The police do not allow the girls to stop and converse with men on Broadway. If a girl succeeds in finding a companion, she beckons him into one of the side streets, where the police will not interfere with her. If he is willing to go with her, she conducts him to her room, which is in one of the numerous Bed Houses of the city. These bed houses are simply large or small dwellings containing many furnished rooms, which are let to street walkers by the week, or which are hired to applicants of any class by the night. They are very profitable, and are frequently owned by men of good social position, who rent them out to others, or who retain the ownership, and employ a manager. The rent, whether weekly or nightly, is invariably paid in advance, so that the landlord loses nothing.

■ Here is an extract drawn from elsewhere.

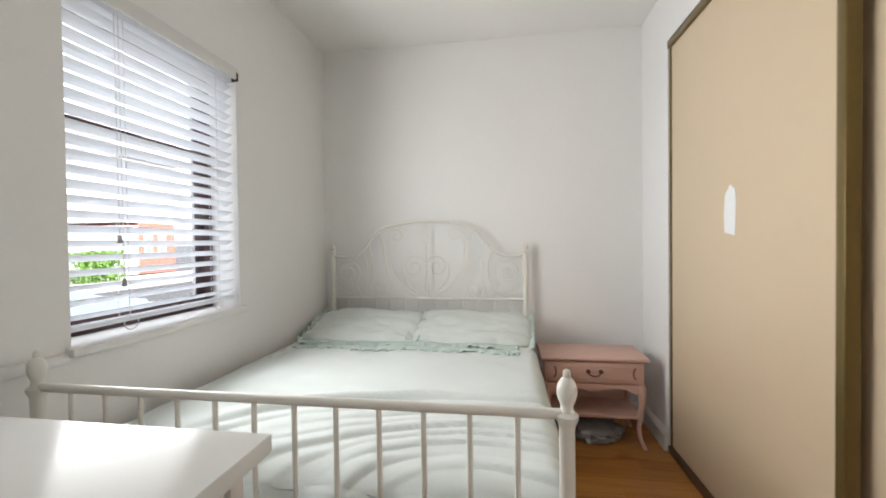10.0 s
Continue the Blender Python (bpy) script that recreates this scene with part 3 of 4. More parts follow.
hd = thing("door_2", (XW, 4.5, 0), "closed cream hall door with brass handle and a hanging lanyard", "door", kind="structure")
bm = nb()
box(bm, XW - 0.0005, XW + 0.022, 3.950, 4.000, 0, 2.050, bevel=0.005)
part("architrave", bm, TRIM, hd)
bm = nb()
box(bm, XW - 0.0005, XW + 0.006, 4.730, 4.790, 0, 2.010, bevel=0.003)
part("architrave", bm, TRIM, hd)
for y0, y1 in ((3.990, 4.012), (4.723, 4.745)):
    bm = nb()
    box(bm, XB + 0.004, XW - 0.001, y0, y1, 0, 2.0, bevel=0.002)
    part("frame_post", bm, TRIM, hd)
bm = nb()
box(bm, XB + 0.004, XW - 0.001, 4.012, 4.723, 1.978, 2.02, bevel=0.002)
part("frame_head", bm, TRIM, hd)
bm = six_panel_leaf(0.705, 1.968, 0.036, [(0.20, 0.82), (1.00, 1.56), (1.66, 1.86)])
bmesh.ops.transform(bm, verts=bm.verts, matrix=pose(XW - 0.042, 4.015, 0.005, 0, 0, 90) @ pose(0, -0.036, 0))
hleaf = part("leaf", bm, mat("cream_door_paint", (0.78, 0.74, 0.68), 0.4, vary=0.03), hd, smooth=False)
bm = nb()
box(bm, XW - 0.0065, XW + 0.002, 4.065, 4.105, 1.03, 1.20, bevel=0.002)
tube(bm, [(XW, 4.085, 1.12), (XW + 0.02, 4.085, 1.12), (XW + 0.025, 4.105, 1.12), (XW + 0.025, 4.195, 1.12)], 0.009)
part("handle", bm, BRASS, hleaf, "brass lever handle")
bm = nb()
tube(bm, [(XW + 0.012, 4.100, 1.13), (XW + 0.014, 4.095, 0.98), (XW + 0.01, 4.100, 0.78), (XW + 0.018, 4.115, 0.77), (XW + 0.016, 4.110, 0.98), (XW + 0.014, 4.105, 1.13)], 0.009)
ball(bm, (XW + 0.014, 4.105, 0.80), 0.028, 1.8)
part("lanyard", bm, BLACKP, hleaf, "black lanyard")
bm = nb()
ball(bm, (XW + 0.005, 4.085, 1.185), 0.026)
part("tassel", bm, mat("red_wool", (0.50, 0.035, 0.03), 0.8), hleaf, "red pompom")

# ---- bedroom: built-in wardrobe ----
wr = thing("wardrobe", (-1.9, 2.25, 0), "built-in wardrobe with tan sliding doors in bronze frames", "wardrobe")
WT = 2.39
bm = nb()
box(bm, -3.143, XB - 0.003, YC - 0.006, YC + 0.12, WT - 0.042, WT, bevel=0.003)
part("top_track", bm, OLIVE, wr)
bm = nb()
box(bm, -3.143, XB - 0.003, YC - 0.006, YC + 0.12, 0.0, 0.038, bevel=0.003)
part("bottom_track", bm, mat("brown_track", (0.10, 0.055, 0.025), 0.4, vary=0.15), wr)
for dx0, dx1, dy in ((-3.135, -1.895, YC + 0.004), (-1.975, XB - 0.006, YC + 0.065)):
    bm = nb()
    box(bm, dx0 + 0.018, dx1 - 0.03, dy + 0.006, dy + 0.022, 0.044, WT - 0.046)
    dp = part("sliding_door", bm, TAN, wr)
    for a, b in ((dx0, dx0 + 0.018), (dx1 - 0.034, dx1)):
        bm = nb()
        box(bm, a, b, dy - 0.002, dy + 0.040, 0.042, WT - 0.044, bevel=0.003)
        part("door_stile", bm, OLIVE, dp, "bronze edge profile")
bm = nb()
prism(bm, [(-2.545, 1.275), (-2.462, 1.262), (-2.455, 1.40), (-2.463, 1.455), (-2.50, 1.478), (-2.54, 1.44), (-2.55, 1.35)], "y", YC + 0.008, YC + 0.0098)
part("sticker", bm, mat("white_paper", (0.85, 0.86, 0.87), 0.7, vary=0.03), wr, "torn white paper sticker", smooth=False)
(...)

The girl leads her companion to one of these houses, and if she has a room already engaged, proceeds directly to it; if not,

one is engaged from a domestic on the spot, the price is paid, and the parties are shown up stairs. The place is kept dark and quiet, in order to avoid the attention of the police. The houses are more or less comfortable and handsome, according to the class by which they are patronized. They are sometimes preferred by guilty parties in high life, as the risk of being seen and recognized is less there than in more aristocratic houses. These houses have a constant run of visitors from about eight o’clock until long after midnight.

The Street Walkers not only infest the city itself, but literally overrun the various night lines of steamers plying between New York and the neighboring towns. The Albany and

Boston lines are so thronged by these women that ladies are subjected to the greatest annoyance.

We have referred once or twice to panel thieving. This method of robbery is closely connected with street walking. The girl in this case acts in concert with a confederate, who is generally a man. She takes her victim to her room, and directs him to deposit his clothing on a chair, which is placed but a few inches from the wall at the end of the room. This wall is false, and generally of wood. It is built some three or four feet from the real wall of the room, thus forming a closet. As the whole room is papered and but dimly lighted, a visitor cannot detect the fact that it is a sham. A panel, which slides noiselessly and rapidly, is arranged in the false wall, and the chair with the visitor’s clothing upon it is placed just in front of it. While the visitor’s attention is engaged in another quarter, the girl’s confederate, who is concealed in the closet, slides back the panel, and rifles the pockets of the clothes on the chair. The panel is then noiselessly closed. When the visitor is about to depart, or sometimes not until long after his departure, he discovers his loss. He is sure the girl did not rob him, and he is completely bewildered in his efforts to account for the robbery. Of course the police could tell him how his money was taken, and could recover it, too, but in nine cases out of ten the man is ashamed to seek their assistance, as he does not wish his visit to such a place to be known. The thieves know this, and this knowledge gives them a feeling of security which emboldens them to commit still further depredations. The panel houses are generally conducted by men, who employ the women to work for them. The woman is sometimes the wife of the proprietor of the house. The robberies nightly perpetrated foot up an immense aggregate. The visitors are mainly strangers, and many of these go into these dens with large sums of money on their persons. The police have been notified of losses occurring in this way, amounting in a single instance to thousands of dollars. The majority of the sums stolen are small, however, and the victims bear the loss in silence. The police authorities are thoroughly informed concerning the locality and operations of these

establishments, but they suffer them to go on without any effort to break them up.